После того как из-за шпионского скандала[342]
в 1974 году Брандт был вынужден оставить должность, его преемники в Канцелярии — социалист Гельмут Шмидт и христианский демократ Гельмут Коль — все время придерживались основной линии OstpolitikЕсли основатели Новой восточной политики хотели добиться успеха в реализации своих целей, то должны считаться с интересами трех разных групп. Западные европейцы требовали заверения, что Германия не разворачивалась на восток. Первой реакцией президента Франции Жоржа Помпиду на Московский было обнадеживающее предложение Великобритании — британское членство в Европейском сообществе теперь привлекало тем, что давало противовес менее податливой Германии. В конце концов, французов успокоили обещания Германии еще теснее связать Федеративную Республику с западноевропейскими учреждениями (как преемники Помпиду будут успокоены приверженностью Германии единой европейской валюте после объединения Германии два десятилетия спустя). Но и в Париже, и в Вашингтоне еще долго помнили высказывания министра финансов Гельмута Шмидта, — относительно «мира, который изменяется» и в котором «традиционные категории Востока и Запада» теряют смысл.

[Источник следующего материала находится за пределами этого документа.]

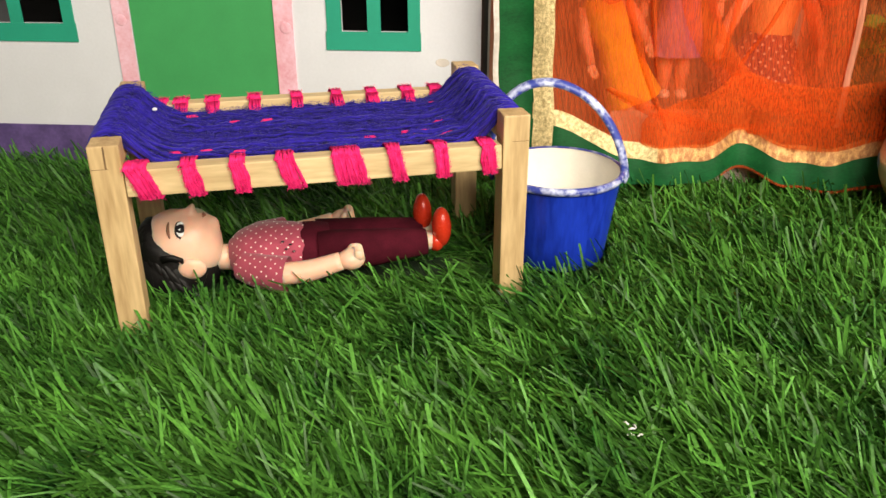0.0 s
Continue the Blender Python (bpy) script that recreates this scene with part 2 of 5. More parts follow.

Второй группой интересов были немцы с обеих сторон разделительной линии. Для многих из них Ostpolitik Брандта принесла реальные дивиденды. Контакты и связи между двумя Германиями росли, как на дрожжах. В 1969 году с Запада на Восток Германии было сделано всего полмиллиона телефонных звонков. Двадцать лет спустя их насчитывалось около сорока миллионов. Телефонные контакты между двумя половинами Берлина, практически неизвестные в 1970 году, достигли уровня десяти миллионов звонков в год к 1988 году. К середине восьмидесятых большинство восточных немцев имели практически неограниченный доступ к западногерманскому телевидению. Восточногерманские власти даже зашли так далеко, что проложили кабель в «долину невежества» вокруг Дрездена (называемую так из-за местных топографических препятствий для сигналов западногерманского телевидения), в надежде, что если восточные немцы смогут смотреть западногерманское телевидение дома, они не почувствуют необходимости эмигрировать. Эти и другие договоренности, включая воссоединение семей и освобождение на Запад политических заключенных, сделали честь Ostpolitik и отразили растущую уверенность коммунистов в западногерманской политике «стабильности» и «отсутствия сюрпризов».

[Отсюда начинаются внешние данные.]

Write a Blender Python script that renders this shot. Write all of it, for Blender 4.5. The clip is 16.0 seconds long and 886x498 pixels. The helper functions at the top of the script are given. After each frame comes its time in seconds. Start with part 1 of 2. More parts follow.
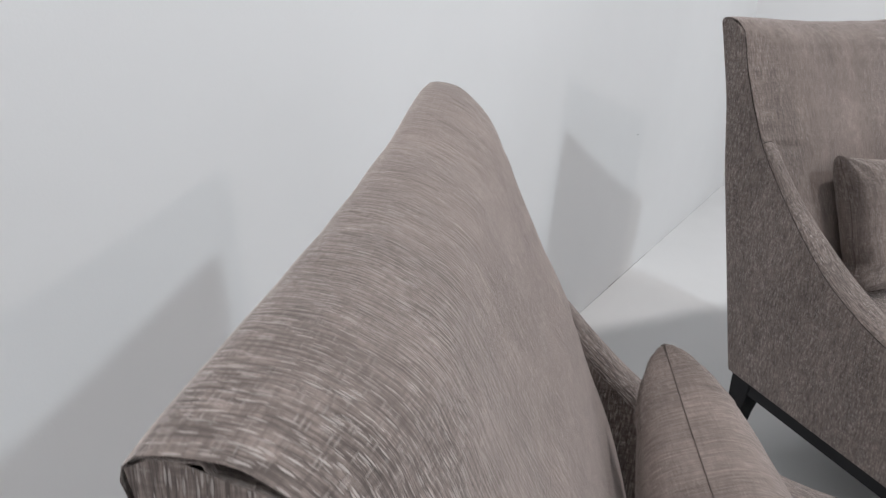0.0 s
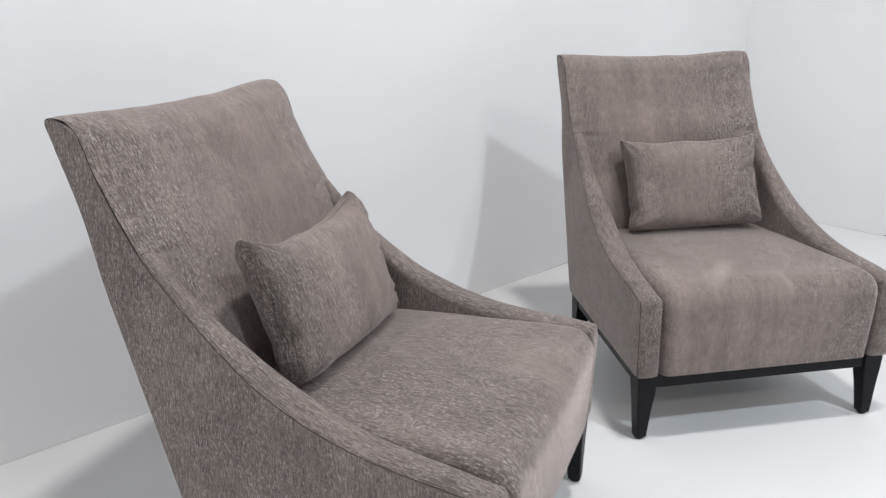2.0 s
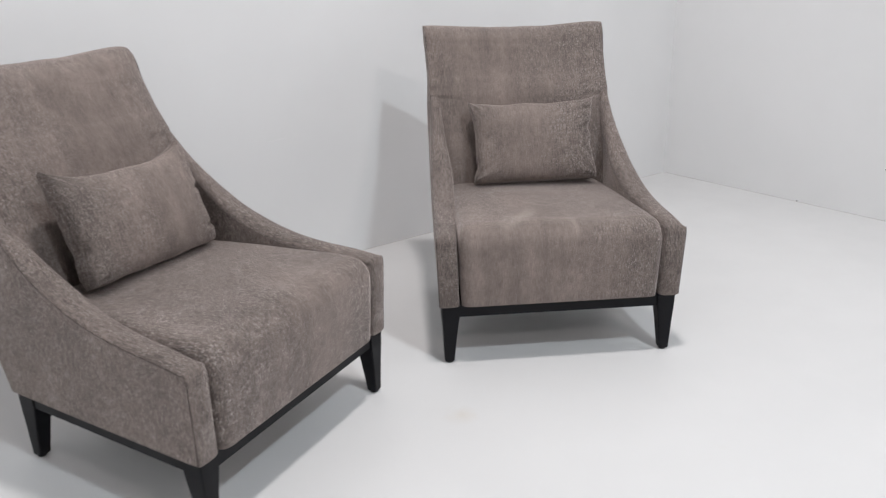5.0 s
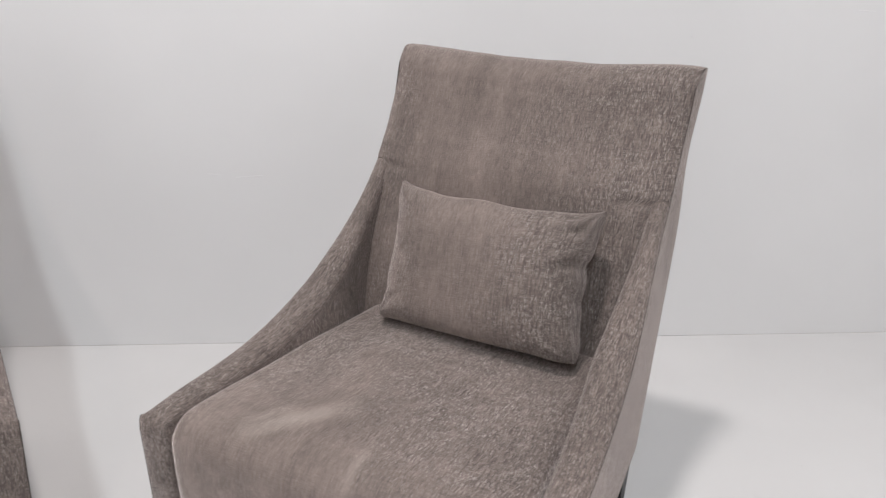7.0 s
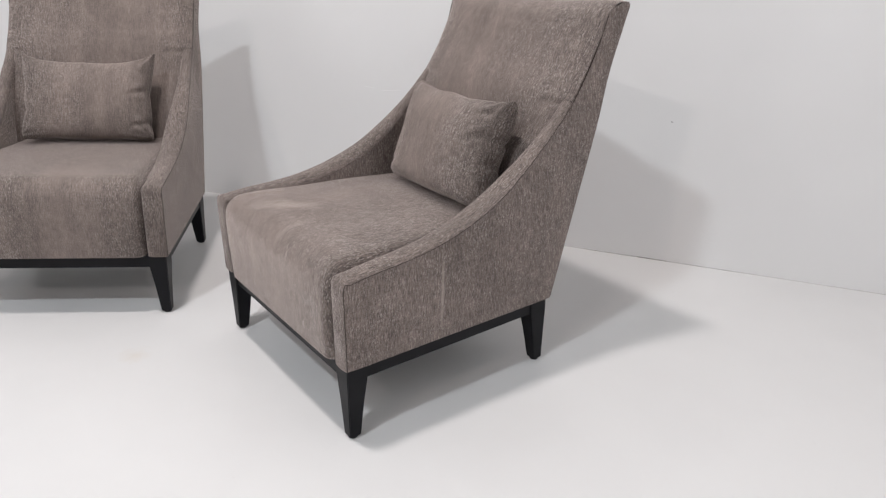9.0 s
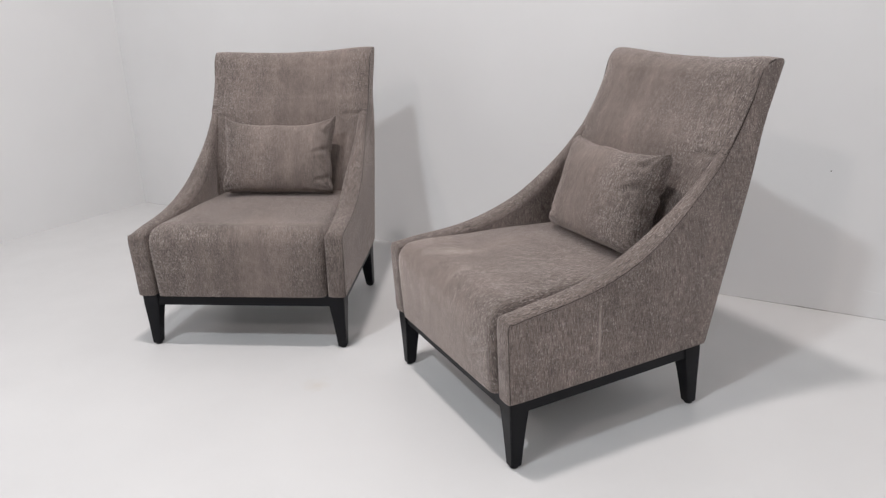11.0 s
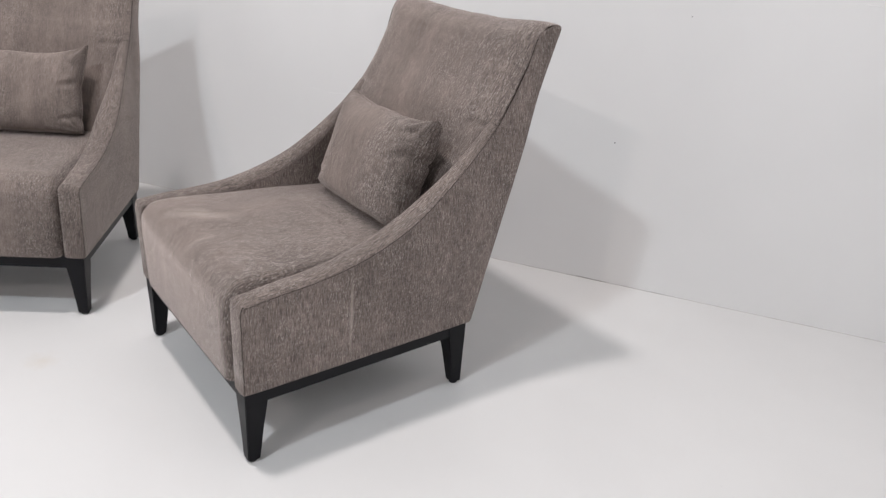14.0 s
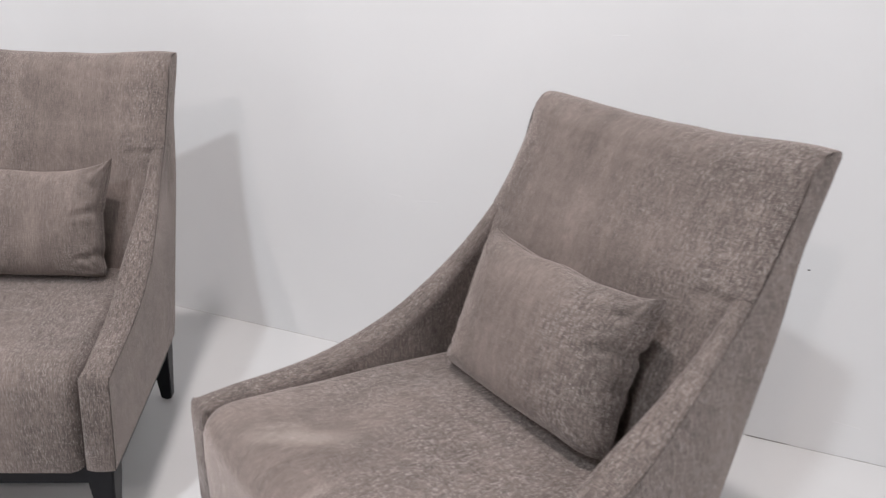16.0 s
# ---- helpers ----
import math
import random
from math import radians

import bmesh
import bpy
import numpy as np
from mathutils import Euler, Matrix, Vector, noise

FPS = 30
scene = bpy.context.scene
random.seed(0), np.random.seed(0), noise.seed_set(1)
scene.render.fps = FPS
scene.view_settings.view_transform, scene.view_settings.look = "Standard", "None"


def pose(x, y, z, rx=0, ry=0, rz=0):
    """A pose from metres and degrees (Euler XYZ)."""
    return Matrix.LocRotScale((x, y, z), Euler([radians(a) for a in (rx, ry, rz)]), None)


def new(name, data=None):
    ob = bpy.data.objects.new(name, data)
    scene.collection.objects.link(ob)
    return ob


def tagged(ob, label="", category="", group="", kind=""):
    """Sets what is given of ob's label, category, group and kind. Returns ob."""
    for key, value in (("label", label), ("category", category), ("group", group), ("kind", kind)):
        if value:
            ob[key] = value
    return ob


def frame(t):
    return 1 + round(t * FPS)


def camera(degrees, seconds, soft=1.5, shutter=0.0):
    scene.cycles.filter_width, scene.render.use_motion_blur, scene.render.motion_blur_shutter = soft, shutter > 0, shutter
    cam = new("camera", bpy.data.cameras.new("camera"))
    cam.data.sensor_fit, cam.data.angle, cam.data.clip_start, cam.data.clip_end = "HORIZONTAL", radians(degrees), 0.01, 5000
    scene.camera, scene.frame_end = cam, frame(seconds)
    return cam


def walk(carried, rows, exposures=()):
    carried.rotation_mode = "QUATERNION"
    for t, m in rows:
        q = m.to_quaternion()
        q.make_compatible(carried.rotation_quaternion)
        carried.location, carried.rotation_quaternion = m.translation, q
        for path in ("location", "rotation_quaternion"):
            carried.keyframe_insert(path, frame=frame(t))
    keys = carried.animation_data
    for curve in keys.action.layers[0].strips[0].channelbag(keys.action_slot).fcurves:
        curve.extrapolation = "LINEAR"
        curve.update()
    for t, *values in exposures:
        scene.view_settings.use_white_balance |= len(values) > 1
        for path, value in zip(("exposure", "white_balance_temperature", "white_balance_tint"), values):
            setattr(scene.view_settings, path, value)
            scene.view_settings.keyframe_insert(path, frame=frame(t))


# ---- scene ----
# Two upholstered armchairs in a white studio bay. Back wall along x at y = 0.876, floor at z = 0.
cam = camera(58.31, 16.0, soft=1.25, shutter=0.18)
ROWS = [
    (0.0, -1.1524, 0.1401, 1.0432, 67.27, -2.89, -57.23),
    (0.5, -1.2347, -0.0076, 1.0532, 66.71, -3.20, -58.02),
    (1.0, -1.3356, -0.3022, 1.0647, 67.10, -1.37, -53.28),
    (1.5, -1.4236, -0.6821, 1.0647, 67.85, -0.85, -52.13),
    (2.0, -1.4332, -1.0634, 1.0840, 71.83, 0.31, -42.75),
    (2.5, -1.5013, -1.4226, 1.0883, 72.22, 0.23, -41.51),
    (3.0, -1.5629, -1.6796, 1.0916, 72.26, 0.15, -41.49),
    (3.2, -1.5686, -1.7591, 1.0941, 72.08, 0.16, -41.38),
    (5.3, -0.8970, -1.7060, 1.0785, 70.30, 1.05, -37.72),
    (5.5, -0.7012, -1.6515, 1.0773, 70.41, 1.11, -37.74),
    (6.0, -0.2643, -1.4675, 1.0701, 70.23, 0.76, -35.20),
    (6.5, 0.1116, -1.2860, 1.0638, 69.68, -0.52, -25.66),
    (6.8, 0.3335, -1.2285, 1.0730, 68.90, -0.90, -9.60),
    (7.0, 0.4738, -1.2137, 1.0832, 69.18, -1.03, -4.10),
    (7.5, 0.7480, -1.3127, 1.0865, 69.45, -1.42, -2.09),
    (8.0, 1.0698, -1.4652, 1.0292, 70.07, -0.41, 17.19),
    (8.2, 1.1785, -1.5328, 1.0214, 69.59, -0.84, 20.97),
    (10.3, 1.4960, -1.8263, 1.0648, 67.99, 0.27, 25.35),
    (10.5, 1.4755, -1.8384, 1.0707, 69.18, 1.20, 28.07),
    (11.0, 1.4544, -1.8646, 1.0780, 71.97, 2.58, 33.13),
    (11.5, 1.4523, -1.8701, 1.0782, 72.39, 2.51, 34.93),
    (12.0, 1.4662, -1.8709, 1.0658, 72.10, 2.23, 34.95),
    (12.5, 1.5062, -1.8437, 1.0525, 70.55, 0.65, 33.82),
    (13.0, 1.5438, -1.8094, 1.0472, 68.87, -1.51, 30.66),
    (13.5, 1.5725, -1.7552, 1.0431, 67.83, -2.91, 26.86),
    (14.0, 1.5273, -1.5908, 1.0888, 67.52, -3.37, 22.90),
    (14.5, 1.4621, -1.4106, 1.1287, 70.18, -2.92, 21.23),
    (15.0, 1.4016, -1.3113, 1.1236, 70.63, -2.62, 21.53),
    (15.5, 1.2294, -1.2164, 1.1355, 70.25, -2.49, 21.66),
    (16.0, 0.9348, -1.0982, 1.1268, 70.27, -2.32, 21.88),
]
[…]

Руководители Восточной Германии имели серьезные основания радоваться такому развитию событий. В сентябре 1973 года Организация Объединенных Наций признала Восточную и Западную Германию суверенными государствами и приняла их в свои ряды; в течение года Германскую Демократическую Республику официально признали около восьмидесяти стран, в том числе и США. По иронии судьбы, в отличие от Бонна, лидеры самой ГДР перестали говорить о «Германии» и начали вместо этого все увереннее говорить о ГДР как об отдельном, легитимном и самостоятельном немецком государстве, которое имеет корни, как они настаивали, не в «хороших» немцах, которые были против фашистов, а в земле и наследии Пруссии. В то время как в конституции ГДР 1968 года говорилось о приверженности объединению на основе демократии и социализма, эта фраза отсутствует в измененной конституции 1974 года, замененной клятвой оставаться «навсегда и бесповоротно в союзе с СССР».
Существовали также более непосредственные и корыстные основания для официального интереса ГДР к Ostpolitik. С 1963 года ГДР «продавала» политических заключенных Бонну за наличные, сумма зависела от «ценности» и квалификации кандидата. К 1977 году, чтобы добиться освобождения заключенного из восточногерманских тюрем, Бонн платил около 96 000 марок за одного человека. Среди дипломатических достижений новой политики была институционализация трансграничного воссоединения семей: за это власти ГДР взимали дополнительные 4500 марок с человека (выгодная сделка — в 1983 году румынский диктатор Чаушеску взимал 8000 марок с Бонна за человека, чтобы позволить этническим немцам покинуть Румынию). По некоторым подсчетам, общая сумма, которую Бонн выплатил ГДР в обмен на освобождение 34 тысяч заключенных, воссоединение 2 тысяч детей со своими родителями и «урегулирования» 250 тысяч дел в отношении воссоединения семей до 1989 года, составляла 3 миллиарда дойчмарок.[343]